Exploring Nuances: A Column on Columns

CJ Blair, Columnist

When you sign on to write a weekly column for your college’s newspaper, it’s all but guaranteed that you’ll occasionally struggle to think of topics. When that happens, you can either sit out for a week, or you can write something no one would really expect, like a column about writing columns. That’s what I’ve done here.

As I thought about writing this piece, I realized it didn’t have to be an inaccessible look at my writing process. I hadn’t really noticed along the way, but column-writing necessitates inductive reasoning and a search for new perspectives. This is essential to developing an influential voice and sense of self.

I’m sure this sounds like a lofty skill to gain from a mere 700 words a week, but it’s a logical, maybe inevitable result of putting your voice on display to be seen and debated by others. Taking a glance at Facebook or Twitter, it’s obvious that there isn’t a widespread movement for people to post things that haven’t been said similarly a million times before. Plenty of people are content retreading the same ground, and this can have a bandwagon effect online. Furthermore, the power of numbers is crucial in social and political commentary. If a political movement tries to make some sort of change but can’t agree on consistent wording of its goals, then there’s no movement.

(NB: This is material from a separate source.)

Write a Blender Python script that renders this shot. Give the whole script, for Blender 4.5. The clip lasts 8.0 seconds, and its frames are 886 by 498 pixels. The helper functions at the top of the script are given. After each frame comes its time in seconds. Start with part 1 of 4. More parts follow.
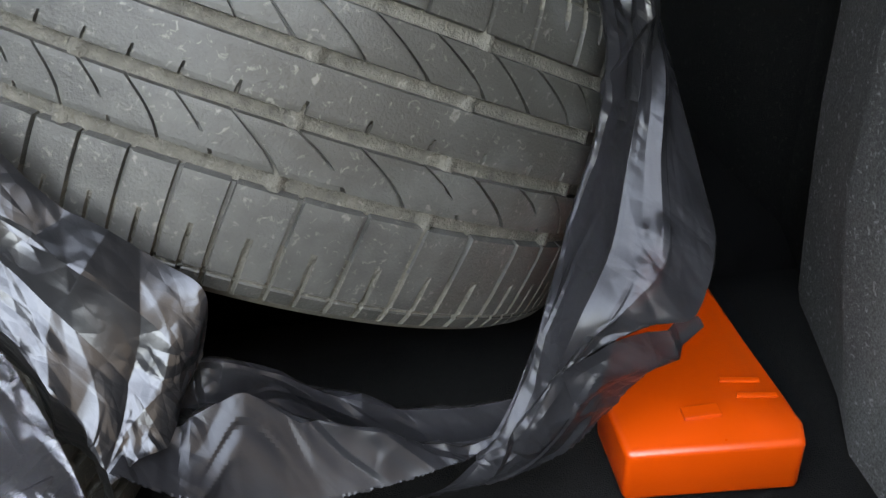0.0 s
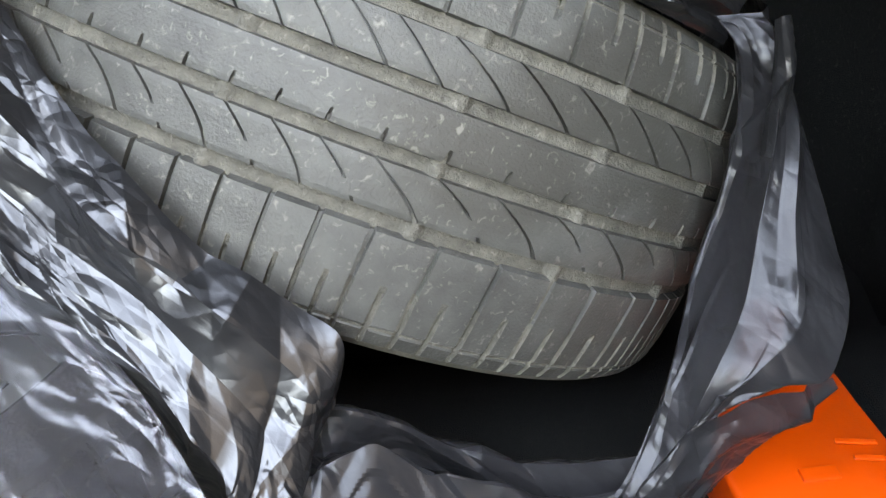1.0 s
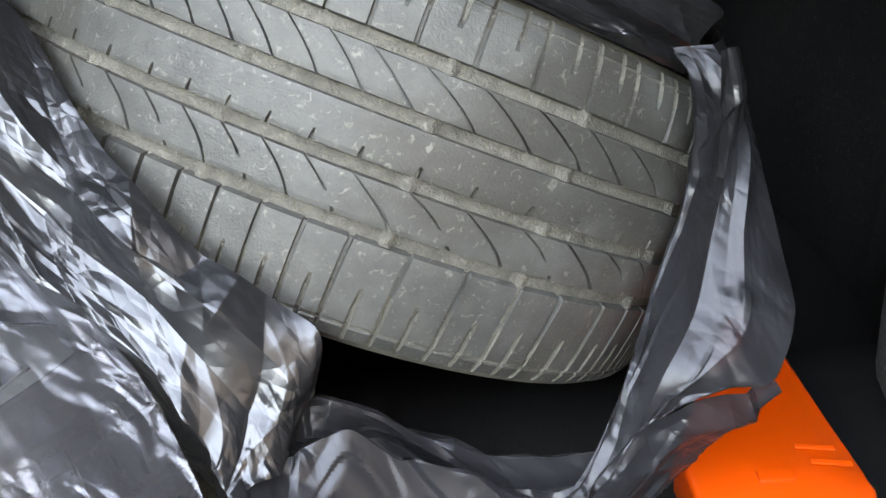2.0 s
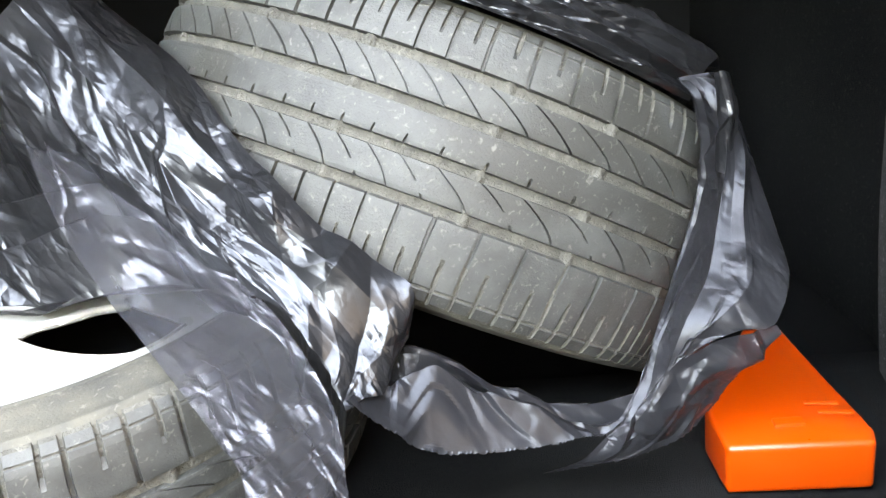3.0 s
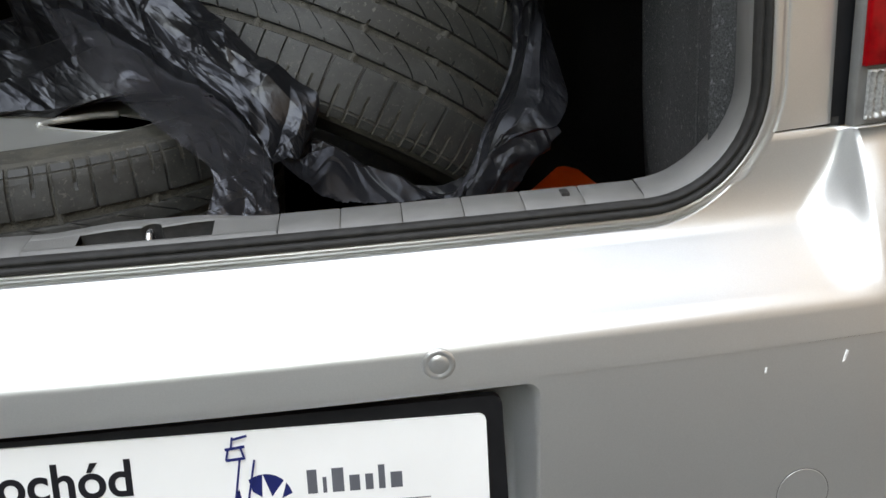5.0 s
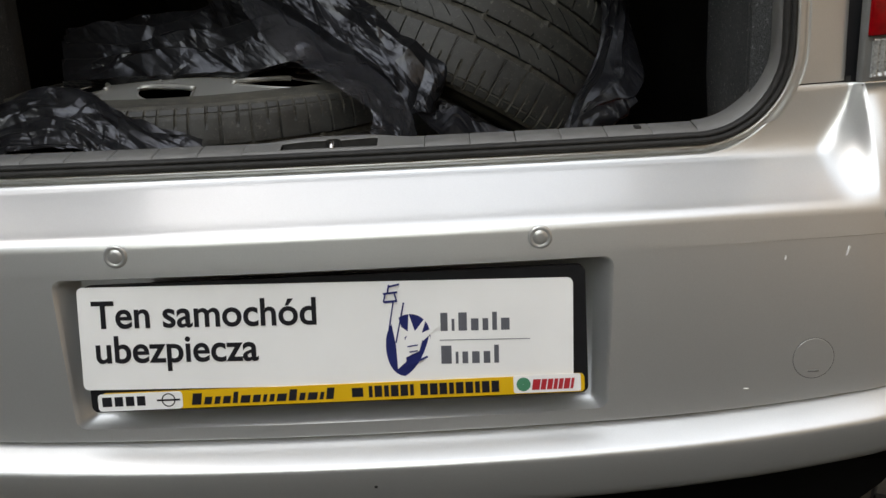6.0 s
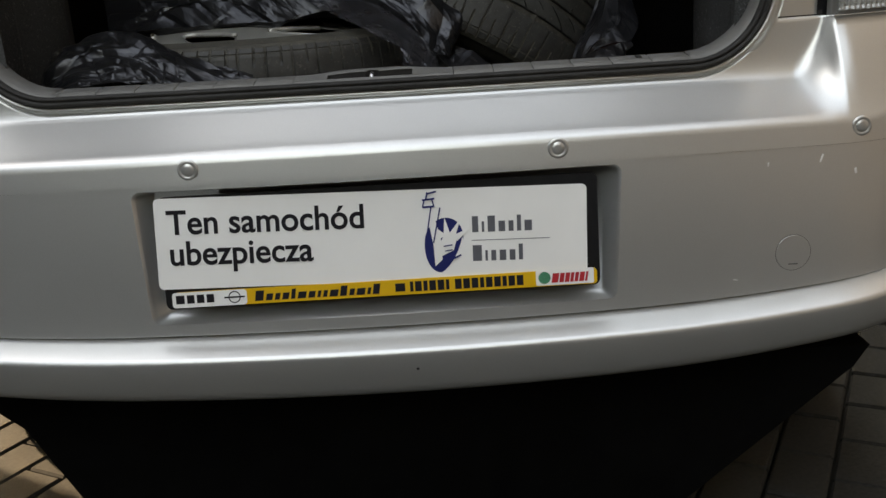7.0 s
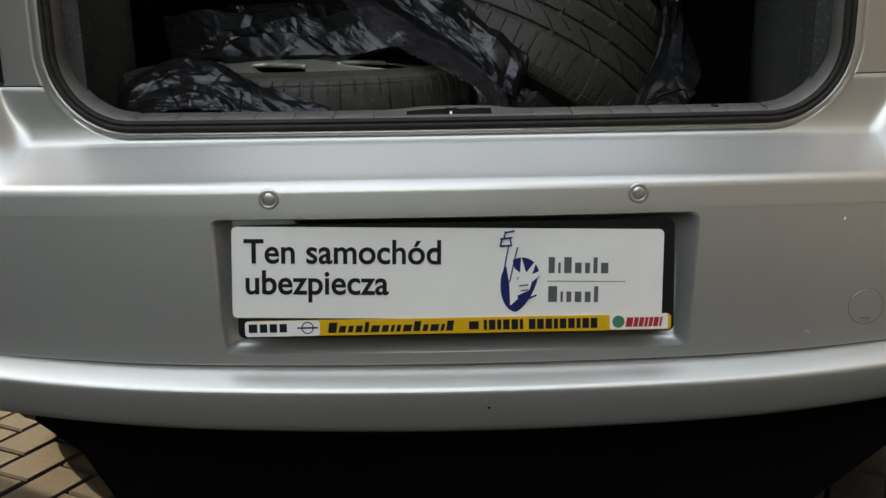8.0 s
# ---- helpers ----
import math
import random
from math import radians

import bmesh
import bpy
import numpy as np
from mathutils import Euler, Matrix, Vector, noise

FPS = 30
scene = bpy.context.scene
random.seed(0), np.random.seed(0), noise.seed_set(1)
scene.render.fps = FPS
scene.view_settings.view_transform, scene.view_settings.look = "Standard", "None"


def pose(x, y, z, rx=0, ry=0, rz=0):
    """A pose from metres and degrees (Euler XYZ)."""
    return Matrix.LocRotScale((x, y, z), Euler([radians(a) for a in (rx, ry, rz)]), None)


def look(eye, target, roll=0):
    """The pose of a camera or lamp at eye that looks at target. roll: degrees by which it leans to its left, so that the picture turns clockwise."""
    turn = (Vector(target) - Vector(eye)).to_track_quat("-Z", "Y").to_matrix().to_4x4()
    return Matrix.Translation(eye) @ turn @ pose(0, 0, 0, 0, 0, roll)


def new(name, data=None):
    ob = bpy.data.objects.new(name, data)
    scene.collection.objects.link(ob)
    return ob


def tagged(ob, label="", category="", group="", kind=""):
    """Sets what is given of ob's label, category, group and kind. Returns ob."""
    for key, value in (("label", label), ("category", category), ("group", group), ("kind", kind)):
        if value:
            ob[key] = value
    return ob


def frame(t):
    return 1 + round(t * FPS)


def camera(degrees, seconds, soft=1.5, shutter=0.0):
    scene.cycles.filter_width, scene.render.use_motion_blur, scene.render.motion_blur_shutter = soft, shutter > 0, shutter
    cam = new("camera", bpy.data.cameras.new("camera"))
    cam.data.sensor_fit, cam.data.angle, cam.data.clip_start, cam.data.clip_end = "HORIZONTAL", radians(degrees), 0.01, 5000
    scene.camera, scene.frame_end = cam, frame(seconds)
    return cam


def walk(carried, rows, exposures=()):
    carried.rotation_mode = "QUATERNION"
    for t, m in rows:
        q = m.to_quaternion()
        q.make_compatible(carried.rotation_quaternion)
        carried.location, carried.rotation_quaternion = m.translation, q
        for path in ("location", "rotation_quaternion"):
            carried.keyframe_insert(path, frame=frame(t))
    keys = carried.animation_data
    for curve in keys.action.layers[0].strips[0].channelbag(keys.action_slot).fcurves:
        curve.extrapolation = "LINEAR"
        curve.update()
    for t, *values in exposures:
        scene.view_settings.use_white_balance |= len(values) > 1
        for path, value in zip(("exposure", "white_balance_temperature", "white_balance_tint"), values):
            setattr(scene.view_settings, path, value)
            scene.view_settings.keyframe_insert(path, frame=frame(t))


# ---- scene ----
cam = camera(50.0, 8.0)
PATH = [
    (0, (0.23, 0.009, 0.98), (0.324, 1.627, -0.192), -4.5),
    (0.5, (0.185, 0.045, 1.012), (0.395, 1.629, -0.191), -1.3),
    (1, (0.165, 0.026, 0.989), (0.243, 1.684, -0.128), -3.2),
    (2.3, (0.22, -0.076, 1.008), (0.18, 1.65, -0.001), -4.5),
    (2.5, (0.21, -0.12, 0.986), (0.203, 1.663, 0.08), -5.0),
    (3, (0.19, -0.231, 0.961), (0.085, 1.63, 0.235), -6.5),
    (3.5, (0.198, -0.336, 0.911), (-0.073, 1.528, 0.237), -6.2),
    (4, (0.177, -0.446, 0.893), (-0.055, 1.437, 0.26), -3.9),
    (4.2, (0.161, -0.447, 0.862), (0.061, 1.452, 0.242), -4.6),
    (4.5, (0.178, -0.537, 0.868), (0.218, 1.36, 0.236), -4.8),
    (4.7, (0.193, -0.578, 0.865), (0.303, 1.31, 0.214), -4.0),
    (5.8, (0.193, -0.885, 0.796), (0.224, 1.04, 0.252), -3.2),
    (6, (0.143, -0.944, 0.798), (0.097, 0.982, 0.259), -3.0),
    (6.2, (0.114, -0.996, 0.8), (0.012, 0.924, 0.25), -4.4),
    (6.5, (0.081, -1.069, 0.776), (0.042, 0.86, 0.249), -3.9),
    (7, (0.074, -1.116, 0.747), (0.079, 0.806, 0.193), -3.4),
    (7.5, (0.071, -1.114, 0.748), (0.112, 0.818, 0.233), -2.0),
    (8, (-0.025, -1.114, 0.754), (-0.006, 0.827, 0.271), -0.9),
]
EXPOSURES = [(0, 5.95), (0.5, 6.25), (1.2, 6.5), (2.5, 6.75), (3.5, 7.35), (4.2, 6.75), (4.5, 5.9), (4.7, 5.1), (5.8, 3.75), (6.2, 3.55), (6.5, 3.4), (7.0, 3.25), (8.0, 3.15)]
walk(cam, [(t, look(eye, target, roll)) for t, eye, target, roll in PATH], [(t, e, 11800, 18) if t < 5 else (t, e, 13600 - 250 * (t - 5.8), 20 - 1.5 * (t - 5.8)) for t, e in EXPOSURES])

# ---- light, sky and exposure ----
world = bpy.data.worlds.new("sky")
scene.world = world
world.use_nodes = True
wn = world.node_tree.nodes
sky = wn.new("ShaderNodeTexSky")
sky.sky_type = "NISHITA"
sky.sun_disc = False
SUN_EL, SUN_AZ = 30.0, -58.0
sky.air_density, sky.dust_density, sky.ozone_density = 1.3, 0.8, 1.0
sky.sun_elevation = radians(SUN_EL)
sky.sun_rotation = radians(SUN_AZ)
world.node_tree.links.new(sky.outputs["Color"], wn["Background"].inputs["Color"])
wn["Background"].inputs["Strength"].default_value = 0.15
sun = new("sun", bpy.data.lights.new("sun", "SUN"))
sun.data.energy, sun.data.angle, sun.data.color = 2.1, radians(0.6), (1.0, 0.97, 0.93)
az, el = radians(SUN_AZ), radians(SUN_EL)
sun_from = Vector((math.sin(az) * math.cos(el), math.cos(az) * math.cos(el), math.sin(el)))
sun.matrix_world = look(sun_from * 5, (0, 0, 0))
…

Column-writing is not necessarily activism, but columnists do require an awareness of those collective voices in order to be successful. The medium has nothing visual or auditory to offer. The words alone have to keep a reader’s interest, which is an unbelievably hard thing to do if the reader feels like they’re reading something they’ve seen before. This combination of limited space and impatient readers imposes a frustrating demand upon the writer. But those expectations are what make column-writing the exercise in individuality that it is.

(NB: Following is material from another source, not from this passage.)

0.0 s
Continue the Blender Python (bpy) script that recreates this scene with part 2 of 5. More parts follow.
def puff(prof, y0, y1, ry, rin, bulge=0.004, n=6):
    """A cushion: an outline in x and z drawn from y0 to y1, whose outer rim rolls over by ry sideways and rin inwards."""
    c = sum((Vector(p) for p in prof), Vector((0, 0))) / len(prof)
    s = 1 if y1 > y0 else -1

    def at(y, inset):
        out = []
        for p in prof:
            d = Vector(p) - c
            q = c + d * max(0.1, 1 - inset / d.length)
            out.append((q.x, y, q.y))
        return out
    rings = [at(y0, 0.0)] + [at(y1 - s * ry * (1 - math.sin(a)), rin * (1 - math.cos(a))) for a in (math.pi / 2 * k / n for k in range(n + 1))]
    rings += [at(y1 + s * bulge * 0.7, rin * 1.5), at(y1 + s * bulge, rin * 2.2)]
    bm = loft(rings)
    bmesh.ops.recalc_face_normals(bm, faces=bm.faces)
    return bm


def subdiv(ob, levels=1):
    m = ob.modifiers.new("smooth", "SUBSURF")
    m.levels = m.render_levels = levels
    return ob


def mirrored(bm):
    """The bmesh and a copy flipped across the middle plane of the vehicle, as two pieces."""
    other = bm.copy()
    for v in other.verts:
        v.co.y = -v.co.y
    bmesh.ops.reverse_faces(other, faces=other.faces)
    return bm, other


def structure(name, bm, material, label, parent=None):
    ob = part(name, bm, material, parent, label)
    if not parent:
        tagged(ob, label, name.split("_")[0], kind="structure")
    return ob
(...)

There’s no way to change the lens through which you see the world. Regardless of my opinions, my racial, gender and sexual identities leave me predisposed to view life in a specific way, and certain conclusions will be easier for me to draw than others. As a columnist, I have to fight the temptation to write the first opinion that comes to mind, because it’s all but guaranteed to be shared by many others like me. If a columnist is writing to affirm what everyone else already thinks, they merely have friends. If they’re writing to challenge those beliefs, they have a job.

The best way to generate material to write about is to take something simple — a habit or an idea — and assess its significance in a larger context. Nuance is the key here. I’ve come to realize that the mind loves to compartmentalize complex ideas and dichotomize them — hence the gender binary. But there’s very little that’s so simple, and examining the less popular perspective may provide insight into that point of view or help the writer understand why some people hold one view while others don’t.

This level of questioning is the stuff of columns. Opinions and day-to-day decisions generally must be answered with a yes or no in order for anything to get accomplished. What opinion pieces attempt to do is inform one or both of those positions, providing the depth and complexity that simple dichotomies lack. Though many opinion pieces are based on popular issues with which the public is familiar, the format may bring into focus new methods of argument or overlooked concerns.

The poet James Baker Hall said that, as a poet, his job was to highlight the “elbow of light” in an image, or the aspects that are most often overlooked. Columnists have a similar goal at heart. If anything I have written in this article or previous ones has piqued readers’ interest or led them to reconsider previous notions, I consider myself successful. Though the goals I’ve outlined pertain to writing columns, it’s worth noting that opinions writing may lead to discussion that then leads to action, and a brief excursion from the predisposed yes-or-no mentality may be enough to craft a powerful new mindset for political activism. Or maybe it will just illuminate that faint “elbow of light” you didn’t realize was there.